(Records with scene code)
******************************

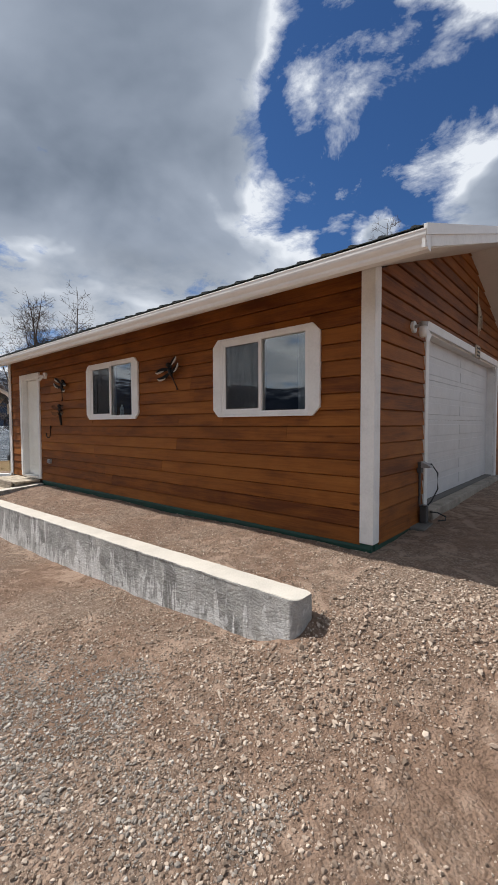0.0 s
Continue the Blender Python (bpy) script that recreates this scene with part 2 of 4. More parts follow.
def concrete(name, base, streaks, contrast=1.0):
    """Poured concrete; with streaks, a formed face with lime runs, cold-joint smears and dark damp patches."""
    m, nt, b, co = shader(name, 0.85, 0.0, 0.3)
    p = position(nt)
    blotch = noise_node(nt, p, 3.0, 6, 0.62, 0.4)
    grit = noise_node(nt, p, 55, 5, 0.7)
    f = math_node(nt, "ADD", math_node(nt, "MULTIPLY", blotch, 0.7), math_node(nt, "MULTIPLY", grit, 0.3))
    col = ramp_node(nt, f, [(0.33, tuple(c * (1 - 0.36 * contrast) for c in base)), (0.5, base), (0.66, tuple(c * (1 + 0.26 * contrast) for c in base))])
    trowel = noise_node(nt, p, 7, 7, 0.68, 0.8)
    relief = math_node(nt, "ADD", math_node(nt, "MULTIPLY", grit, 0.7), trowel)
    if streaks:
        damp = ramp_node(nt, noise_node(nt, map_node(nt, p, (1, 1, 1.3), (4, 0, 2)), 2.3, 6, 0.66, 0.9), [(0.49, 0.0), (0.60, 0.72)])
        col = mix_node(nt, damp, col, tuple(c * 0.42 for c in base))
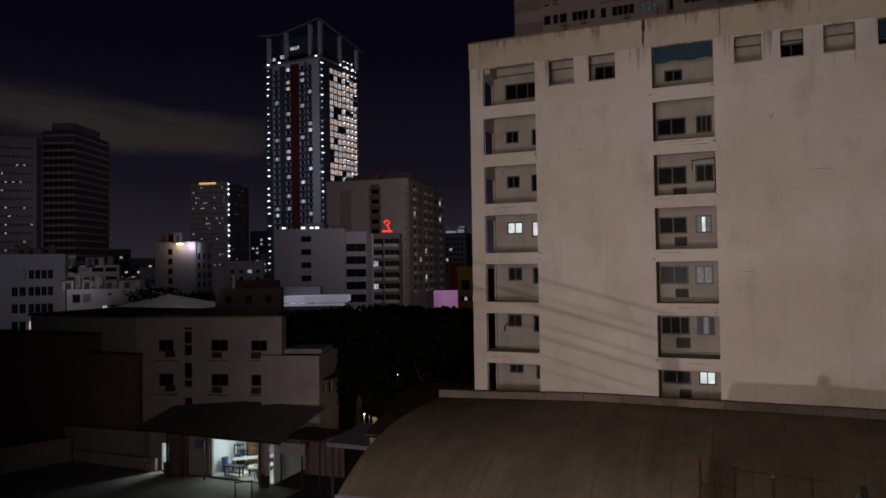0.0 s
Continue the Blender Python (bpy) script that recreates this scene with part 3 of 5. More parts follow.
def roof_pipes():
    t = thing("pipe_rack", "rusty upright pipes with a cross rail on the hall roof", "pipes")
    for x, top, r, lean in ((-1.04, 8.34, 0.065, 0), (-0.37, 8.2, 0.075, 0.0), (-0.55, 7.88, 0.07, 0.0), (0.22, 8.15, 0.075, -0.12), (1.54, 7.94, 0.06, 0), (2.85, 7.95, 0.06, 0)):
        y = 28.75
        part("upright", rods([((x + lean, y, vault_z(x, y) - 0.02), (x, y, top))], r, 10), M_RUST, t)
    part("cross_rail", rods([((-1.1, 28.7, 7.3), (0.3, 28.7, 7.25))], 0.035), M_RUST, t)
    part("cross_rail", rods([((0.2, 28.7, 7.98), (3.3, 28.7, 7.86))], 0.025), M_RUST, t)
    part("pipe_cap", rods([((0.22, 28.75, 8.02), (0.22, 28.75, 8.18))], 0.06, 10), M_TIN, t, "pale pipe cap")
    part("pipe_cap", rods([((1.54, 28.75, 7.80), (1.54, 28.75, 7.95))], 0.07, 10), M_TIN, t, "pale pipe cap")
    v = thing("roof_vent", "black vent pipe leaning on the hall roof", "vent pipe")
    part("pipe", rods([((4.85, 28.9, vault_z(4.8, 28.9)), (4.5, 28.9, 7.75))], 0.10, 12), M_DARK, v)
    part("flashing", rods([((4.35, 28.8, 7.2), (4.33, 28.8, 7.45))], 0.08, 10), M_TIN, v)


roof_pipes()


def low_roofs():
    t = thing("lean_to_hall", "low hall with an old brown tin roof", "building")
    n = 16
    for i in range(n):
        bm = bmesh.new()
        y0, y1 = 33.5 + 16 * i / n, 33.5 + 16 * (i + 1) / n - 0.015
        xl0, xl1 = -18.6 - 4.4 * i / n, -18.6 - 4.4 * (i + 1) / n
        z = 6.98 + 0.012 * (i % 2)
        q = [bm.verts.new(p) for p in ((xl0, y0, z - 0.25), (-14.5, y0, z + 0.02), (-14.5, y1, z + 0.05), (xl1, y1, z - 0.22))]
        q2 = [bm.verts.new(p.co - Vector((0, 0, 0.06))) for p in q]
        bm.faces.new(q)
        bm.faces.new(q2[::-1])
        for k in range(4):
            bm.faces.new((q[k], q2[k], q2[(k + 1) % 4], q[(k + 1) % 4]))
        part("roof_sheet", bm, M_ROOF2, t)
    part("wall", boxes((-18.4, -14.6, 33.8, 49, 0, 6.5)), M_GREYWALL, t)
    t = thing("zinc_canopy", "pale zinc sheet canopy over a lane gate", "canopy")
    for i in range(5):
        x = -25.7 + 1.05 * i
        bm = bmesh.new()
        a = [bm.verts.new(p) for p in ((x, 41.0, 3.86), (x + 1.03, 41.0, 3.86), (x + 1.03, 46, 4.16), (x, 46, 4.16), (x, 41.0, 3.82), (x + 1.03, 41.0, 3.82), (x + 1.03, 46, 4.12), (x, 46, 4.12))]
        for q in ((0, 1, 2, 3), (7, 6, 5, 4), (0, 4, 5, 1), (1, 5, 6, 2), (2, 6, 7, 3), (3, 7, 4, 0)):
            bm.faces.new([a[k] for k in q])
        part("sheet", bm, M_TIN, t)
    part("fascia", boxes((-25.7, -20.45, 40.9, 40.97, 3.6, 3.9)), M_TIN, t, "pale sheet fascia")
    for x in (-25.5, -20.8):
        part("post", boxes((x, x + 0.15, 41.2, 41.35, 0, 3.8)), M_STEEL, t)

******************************

REQUEST → Write the listing above out again exactly, dropping each image.

OUTPUT BELOW →
0.0 s
Continue the Blender Python (bpy) script that recreates this scene with part 2 of 4. More parts follow.
def concrete(name, base, streaks, contrast=1.0):
    """Poured concrete; with streaks, a formed face with lime runs, cold-joint smears and dark damp patches."""
    m, nt, b, co = shader(name, 0.85, 0.0, 0.3)
    p = position(nt)
    blotch = noise_node(nt, p, 3.0, 6, 0.62, 0.4)
    grit = noise_node(nt, p, 55, 5, 0.7)
    f = math_node(nt, "ADD", math_node(nt, "MULTIPLY", blotch, 0.7), math_node(nt, "MULTIPLY", grit, 0.3))
    col = ramp_node(nt, f, [(0.33, tuple(c * (1 - 0.36 * contrast) for c in base)), (0.5, base), (0.66, tuple(c * (1 + 0.26 * contrast) for c in base))])
    trowel = noise_node(nt, p, 7, 7, 0.68, 0.8)
    relief = math_node(nt, "ADD", math_node(nt, "MULTIPLY", grit, 0.7), trowel)
    if streaks:
        damp = ramp_node(nt, noise_node(nt, map_node(nt, p, (1, 1, 1.3), (4, 0, 2)), 2.3, 6, 0.66, 0.9), [(0.49, 0.0), (0.60, 0.72)])
        col = mix_node(nt, damp, col, tuple(c * 0.42 for c in base))
0.0 s
Continue the Blender Python (bpy) script that recreates this scene with part 3 of 5. More parts follow.
def roof_pipes():
    t = thing("pipe_rack", "rusty upright pipes with a cross rail on the hall roof", "pipes")
    for x, top, r, lean in ((-1.04, 8.34, 0.065, 0), (-0.37, 8.2, 0.075, 0.0), (-0.55, 7.88, 0.07, 0.0), (0.22, 8.15, 0.075, -0.12), (1.54, 7.94, 0.06, 0), (2.85, 7.95, 0.06, 0)):
        y = 28.75
        part("upright", rods([((x + lean, y, vault_z(x, y) - 0.02), (x, y, top))], r, 10), M_RUST, t)
    part("cross_rail", rods([((-1.1, 28.7, 7.3), (0.3, 28.7, 7.25))], 0.035), M_RUST, t)
    part("cross_rail", rods([((0.2, 28.7, 7.98), (3.3, 28.7, 7.86))], 0.025), M_RUST, t)
    part("pipe_cap", rods([((0.22, 28.75, 8.02), (0.22, 28.75, 8.18))], 0.06, 10), M_TIN, t, "pale pipe cap")
    part("pipe_cap", rods([((1.54, 28.75, 7.80), (1.54, 28.75, 7.95))], 0.07, 10), M_TIN, t, "pale pipe cap")
    v = thing("roof_vent", "black vent pipe leaning on the hall roof", "vent pipe")
    part("pipe", rods([((4.85, 28.9, vault_z(4.8, 28.9)), (4.5, 28.9, 7.75))], 0.10, 12), M_DARK, v)
    part("flashing", rods([((4.35, 28.8, 7.2), (4.33, 28.8, 7.45))], 0.08, 10), M_TIN, v)


roof_pipes()


def low_roofs():
    t = thing("lean_to_hall", "low hall with an old brown tin roof", "building")
    n = 16
    for i in range(n):
        bm = bmesh.new()
        y0, y1 = 33.5 + 16 * i / n, 33.5 + 16 * (i + 1) / n - 0.015
        xl0, xl1 = -18.6 - 4.4 * i / n, -18.6 - 4.4 * (i + 1) / n
        z = 6.98 + 0.012 * (i % 2)
        q = [bm.verts.new(p) for p in ((xl0, y0, z - 0.25), (-14.5, y0, z + 0.02), (-14.5, y1, z + 0.05), (xl1, y1, z - 0.22))]
        q2 = [bm.verts.new(p.co - Vector((0, 0, 0.06))) for p in q]
        bm.faces.new(q)
        bm.faces.new(q2[::-1])
        for k in range(4):
            bm.faces.new((q[k], q2[k], q2[(k + 1) % 4], q[(k + 1) % 4]))
        part("roof_sheet", bm, M_ROOF2, t)
    part("wall", boxes((-18.4, -14.6, 33.8, 49, 0, 6.5)), M_GREYWALL, t)
    t = thing("zinc_canopy", "pale zinc sheet canopy over a lane gate", "canopy")
    for i in range(5):
        x = -25.7 + 1.05 * i
        bm = bmesh.new()
        a = [bm.verts.new(p) for p in ((x, 41.0, 3.86), (x + 1.03, 41.0, 3.86), (x + 1.03, 46, 4.16), (x, 46, 4.16), (x, 41.0, 3.82), (x + 1.03, 41.0, 3.82), (x + 1.03, 46, 4.12), (x, 46, 4.12))]
        for q in ((0, 1, 2, 3), (7, 6, 5, 4), (0, 4, 5, 1), (1, 5, 6, 2), (2, 6, 7, 3), (3, 7, 4, 0)):
            bm.faces.new([a[k] for k in q])
        part("sheet", bm, M_TIN, t)
    part("fascia", boxes((-25.7, -20.45, 40.9, 40.97, 3.6, 3.9)), M_TIN, t, "pale sheet fascia")
    for x in (-25.5, -20.8):
        part("post", boxes((x, x + 0.15, 41.2, 41.35, 0, 3.8)), M_STEEL, t)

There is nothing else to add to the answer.